Another of the jobs I had was first mating on sport fishing boats. I would bait the hooks with small fish, herring or sardines, wrapped with steel leader and concealing a very big hook. The captain would find schools of marlin and other fish feeding on surface creatures and algae, I guess, and would maneuver the boat and trailing bait from the fishing poles, while the customers would jump into their deckchairs and wait for a strike. The idea was that the big fish chased the little fish and chomped down on them. With the boat moving about 35 mph that planted the hook deep in the jowls of the bigger fish. Sometimes it took an hour or more to reel them in. Sometimes they were hooked and being dragged by out boat, and the sharks would smell the blood an swim as fast as the boat to take huge bites off the body of those marlin or swordfish. Sometimes nothing was left but the head to reel in.

Once when some ministers of the new government of Pendling, freshly granted independence from Great Britain, were having a day out, they pulled in a large barracuda, snapping its jaws at our legs and fighting all the way. The customers retreated to their small cabin with drinks as I grabbed a two by four as a club and tried to hit the barracuda in the head while it was writhing and snapping at my legs. The two peered out of the cabin window, jiggled the ice in their drinks, and thought this was great fun. I wondered who bet on the barracuda. Maybe both. After all, I was a white man in the new dark-skinned Bahamas, free at last from colonial rule and charting their own course.

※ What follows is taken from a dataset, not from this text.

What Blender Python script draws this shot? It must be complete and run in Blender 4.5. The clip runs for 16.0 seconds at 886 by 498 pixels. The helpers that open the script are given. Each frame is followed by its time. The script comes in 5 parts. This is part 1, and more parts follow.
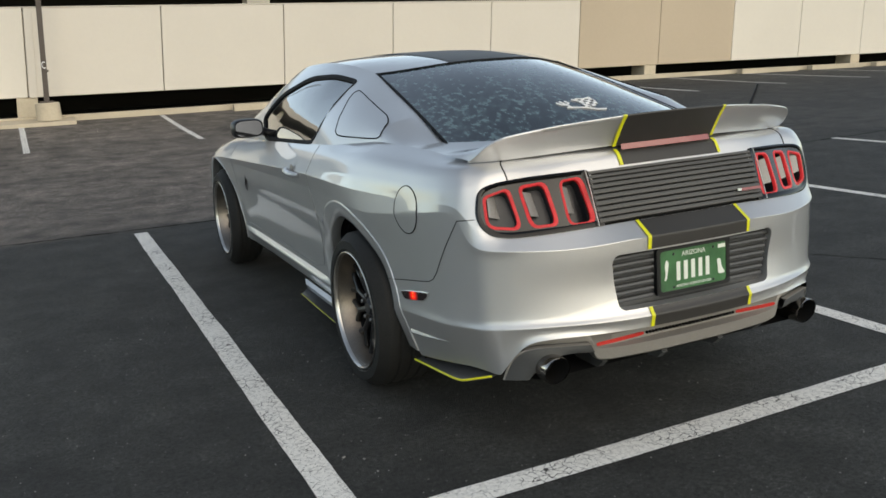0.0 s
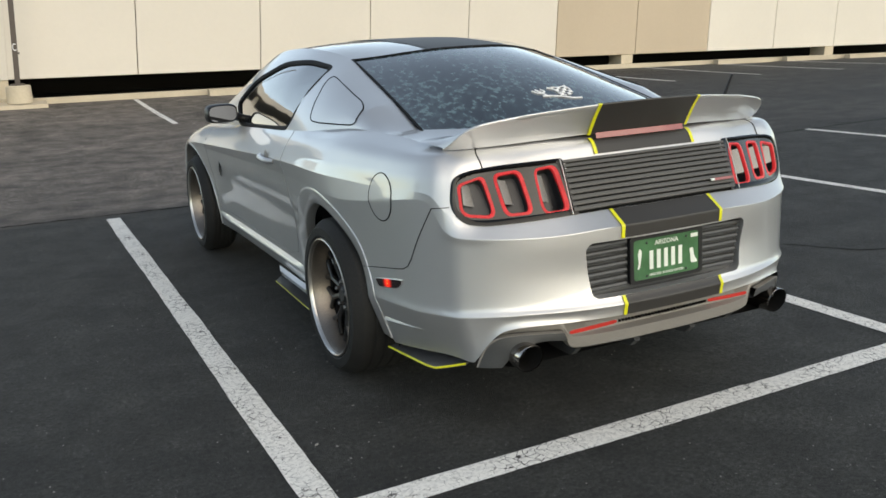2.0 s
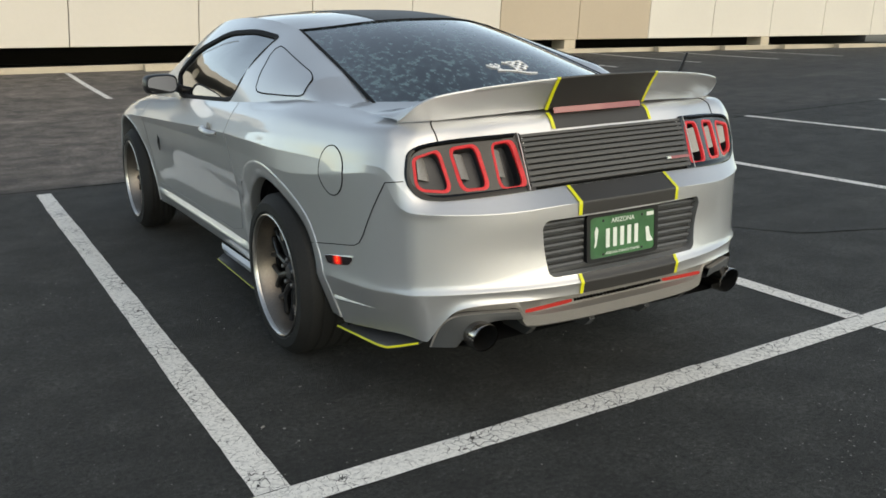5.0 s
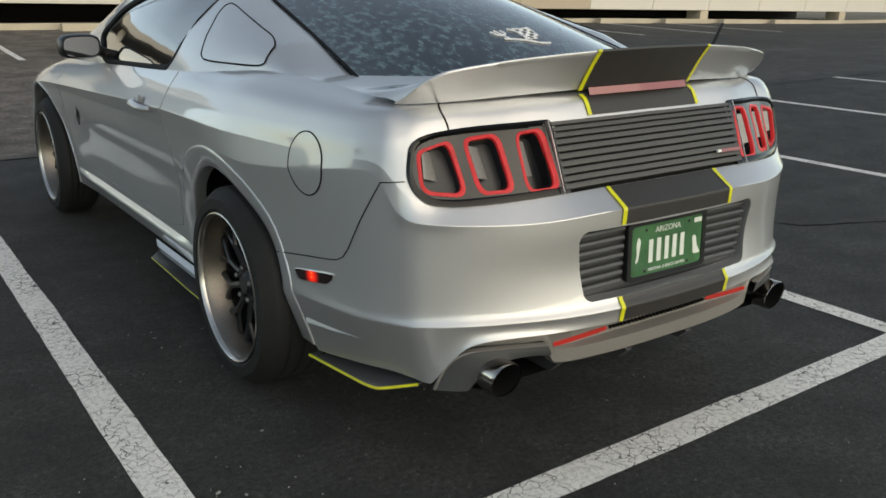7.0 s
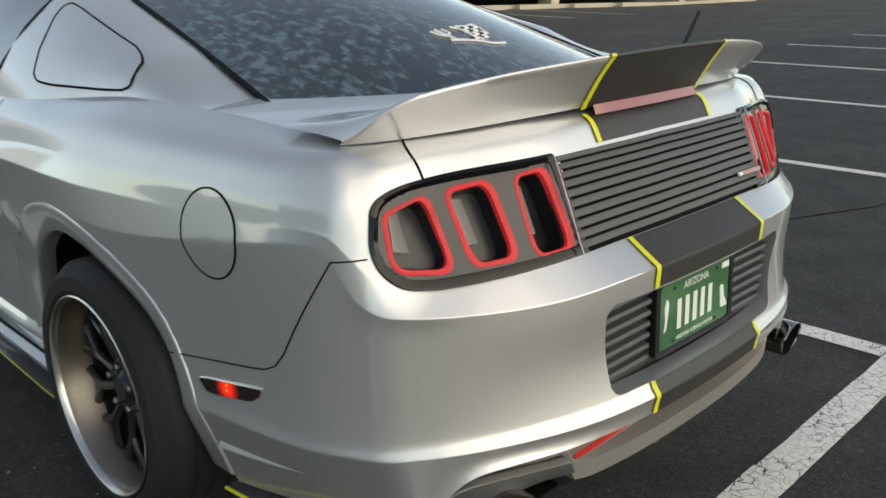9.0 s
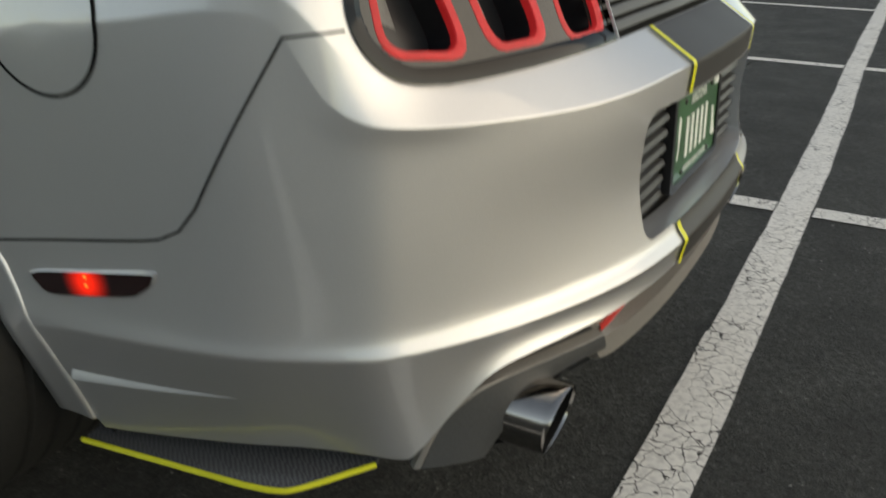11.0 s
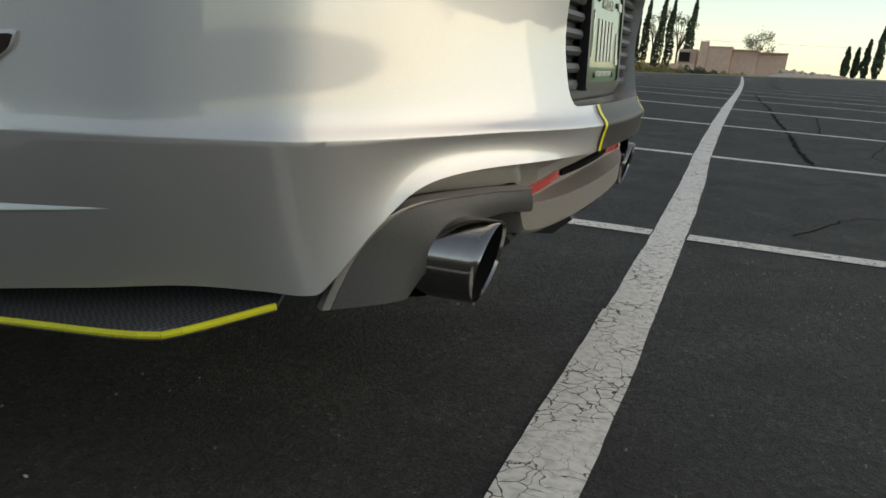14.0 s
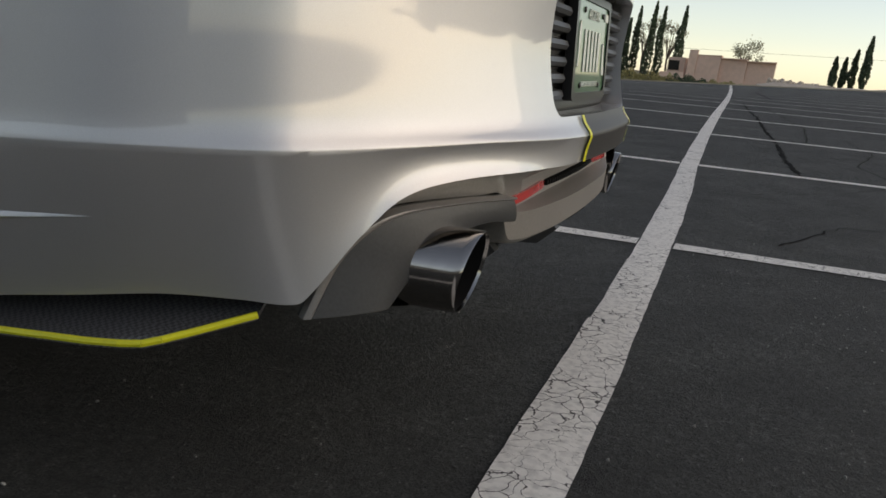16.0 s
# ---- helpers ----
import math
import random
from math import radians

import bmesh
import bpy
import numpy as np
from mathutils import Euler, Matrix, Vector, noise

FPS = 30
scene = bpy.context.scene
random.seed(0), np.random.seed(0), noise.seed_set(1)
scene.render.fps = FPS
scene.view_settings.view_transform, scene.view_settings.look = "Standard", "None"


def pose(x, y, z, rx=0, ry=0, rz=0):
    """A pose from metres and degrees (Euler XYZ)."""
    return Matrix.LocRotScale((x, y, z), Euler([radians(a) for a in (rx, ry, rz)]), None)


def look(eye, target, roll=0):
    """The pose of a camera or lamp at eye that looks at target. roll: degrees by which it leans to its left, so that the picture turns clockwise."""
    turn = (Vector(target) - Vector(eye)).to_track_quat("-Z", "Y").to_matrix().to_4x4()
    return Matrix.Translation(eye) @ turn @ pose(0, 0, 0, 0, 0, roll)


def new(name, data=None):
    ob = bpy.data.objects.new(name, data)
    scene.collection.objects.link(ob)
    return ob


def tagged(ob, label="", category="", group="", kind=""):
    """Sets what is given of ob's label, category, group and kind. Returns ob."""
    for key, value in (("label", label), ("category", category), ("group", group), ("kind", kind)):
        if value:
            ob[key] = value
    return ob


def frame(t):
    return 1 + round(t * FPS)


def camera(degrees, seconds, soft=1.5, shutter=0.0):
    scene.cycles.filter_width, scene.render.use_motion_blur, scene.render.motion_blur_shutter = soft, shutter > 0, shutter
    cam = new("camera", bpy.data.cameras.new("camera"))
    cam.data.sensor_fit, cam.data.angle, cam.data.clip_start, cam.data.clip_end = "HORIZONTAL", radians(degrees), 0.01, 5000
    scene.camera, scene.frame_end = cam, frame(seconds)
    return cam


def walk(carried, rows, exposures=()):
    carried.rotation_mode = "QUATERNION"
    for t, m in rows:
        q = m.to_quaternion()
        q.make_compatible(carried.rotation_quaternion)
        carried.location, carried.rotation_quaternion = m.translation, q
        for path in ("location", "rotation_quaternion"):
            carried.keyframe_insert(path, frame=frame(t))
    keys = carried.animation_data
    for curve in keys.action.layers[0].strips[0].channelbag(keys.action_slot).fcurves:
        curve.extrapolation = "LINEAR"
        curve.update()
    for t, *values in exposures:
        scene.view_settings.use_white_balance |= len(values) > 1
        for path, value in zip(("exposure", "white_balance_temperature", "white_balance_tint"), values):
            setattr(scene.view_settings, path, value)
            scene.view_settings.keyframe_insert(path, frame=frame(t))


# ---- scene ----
cam = camera(54.2, 16.0, soft=1.6, shutter=0.3)
# seconds, place in metres, yaw, pitch and lean in degrees
ROWS = [
    (0.0, -2.056, -3.386, 1.395, -24.79, -12.93, 3.39),
    (0.5, -2.056, -3.385, 1.386, -25.02, -13.09, 3.27),
    (1.0, -2.048, -3.386, 1.388, -25.87, -13.89, 3.02),
    (1.5, -2.055, -3.381, 1.390, -26.28, -13.91, 2.78),
    (2.0, -2.047, -3.386, 1.393, -26.33, -13.82, 2.68),
    (2.5, -2.042, -3.398, 1.380, -26.90, -14.35, 2.57),
    (3.0, -2.057, -3.392, 1.383, -27.22, -14.50, 2.39),
    (3.5, -2.046, -3.400, 1.377, -27.38, -14.81, 2.35),
    (4.0, -2.053, -3.385, 1.380, -28.22, -14.81, 2.15),
    (4.5, -2.066, -3.361, 1.366, -29.35, -14.77, 1.62),
    (7.0, -1.899, -2.628, 1.309, -35.18, -17.09, -0.42),
    (7.5, -1.884, -2.437, 1.332, -36.82, -17.25, -0.98),
    (8.0, -1.805, -2.270, 1.309, -38.19, -17.22, -0.64),
    (8.2, -1.764, -2.192, 1.312, -39.05, -17.37, -0.24),
    (10.3, -1.535, -1.573, 1.166, -54.25, -20.95, 1.34),
    (10.5, -1.512, -1.510, 1.132, -54.75, -22.37, 1.31),
    (10.8, -1.501, -1.424, 1.077, -56.84, -23.47, 0.84),
    (11.0, -1.511, -1.373, 0.971, -61.44, -22.63, -0.55),
    (11.2, -1.511, -1.345, 0.838, -62.98, -22.27, -1.36),
    (11.5, -1.523, -1.318, 0.691, -63.91, -17.69, -1.63),
    (12.0, -1.519, -1.320, 0.591, -66.43, -14.08, -2.66),
    (12.5, -1.526, -1.311, 0.571, -67.91, -13.79, -2.84),
    (13.0, -1.525, -1.308, 0.560, -69.17, -13.58, -3.10),
    (13.5, -1.533, -1.307, 0.562, -70.29, -13.44, -3.52),
    (14.0, -1.526, -1.308, 0.561, -71.21, -13.21, -4.42),
    (14.5, -1.529, -1.307, 0.562, -71.57, -12.83, -4.88),
    (15.0, -1.528, -1.312, 0.564, -71.38, -12.85, -5.01),
    (15.5, -1.527, -1.314, 0.569, -71.21, -12.83, -4.95),
    (16.0, -1.523, -1.314, 0.567, -71.93, -12.81, -5.07),
]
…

Another job I had was cleaning barnacles and algae off boat bottoms in the marina. They were very large pleasure boats and I was free diving and at times I became disoriented in coming up for a breath, and small the length of the boat instead of the width. Once I was asked to clean off the decks and the entertainment area on one of these 90 foot power boats, since the owner had apparently given his paid crew leave for the weekend. After finishing in the hot sun, the owner, all alone with the boat, offered me a gin and tonic. It was a lazy afternoon, and all I had to do was drink and listen. Apparently this boat owner was a Consigliore for the New York Mafia. He and many other easterners with tax evasion cases came to Freeport and lived on their boats in a country where the U.S. could not extradite them.

As we drank gin and tonics he mixed expertly from the bar on the main deck, he related to me how the Mafia are true patriots, because they stopped the communists from putting LSD in the Los Angeles water supply. (I wondered if anyone would note behavioral differences in Hollywood.) After another gin and tonic, he told me how the Mafia is considered a great service organization by the U.S. police, because they maintain order among all the petty street criminals who could make things really dangerous in American communities. And after another round, he told me of all the influential Senators and Congressmen and movie stars he regularly has dinner with. I learned a great deal that afternoon, and later he said he could give me his Hollywood lawyer if I wanted to be a screenwriter. Tempted as the general ignominy of Hollywood would later make me feel, I never took him up on it.

During those loose and rambling days, Si and Gary and I got dock jobs and floated into a little bar near the marina at days end. One of our frequent companions was a Canadian named Michael Gordon, a blond haired tanned God of a young man, who had a small runabout with an outboard motor. He would free dive with no scuba gear, and spear fish which he brought fresh to the back doors of kitchens in the large hotels and Casino’s which served Grand Bahama Island, and the whole East Coast of the U.S. when you come down to it. Michael was always the soul of fun and on the days when the hotels were buying, good for many a round. We loved him for total freedom he represented.

I had just brought some smuggled engine parts from Miami – risking life in a dingy prison on the Bahamas – and then Si and I took a charter around the Island, also illegally. Life was good. I had just met Brenda and that made life even better. We were pushed by forces we could not tell. In sailing, the wind comes at an angle against the mast, forces down on the keel and spurts the boat forward like a watermelon seed squeezed between two fingers. Sailing thus into the wind was once a military secret and allowed the British Navy to rule the known world because its gunships could sail into the wind and around an enemy ship which could not go into the wind, filling it with cannonballs and splintering its masts until the surrenders. Now we were the watermelon seeds, pushed out by anti-war feelings in the States, and in our escape pressed forward here and there by circumstance.

It did not strike Si and I what we had been through until we saw them drag Michael Gordon in dead. We had money from the charter and wanted to buy him a few rounds, along with the rest of our bunch. But there he was, and the Bahamian police put him in a body bag, and we shook our heads. He had been hit between the eyes by the spike on a manta ray’s tail, they said. Hardly every happens. What a good guy, we thought, and were a bit morose as we entered the bar. After a few rounds we stopped talking about Michael, and about the yacht race setting up off Freeport.

“Wonder if Michael will find a girlfriend on those crews?” Someone said.

“They’ve probably been warned about him…” Si started to say. And then we looked at each other. We had had to grieve so quickly in Vietnam for lost friends, and then get back to business in minutes, as if they were gone in the wake of time. And now it had happened again. Michael was dead, tragically for such a one so young and blessed, and we had shut it off, instantly, out of grim habit that persisted here where we were safe. I wondered how long that business-like reflex about death would stay with us. Perhaps it will never quite return to normal.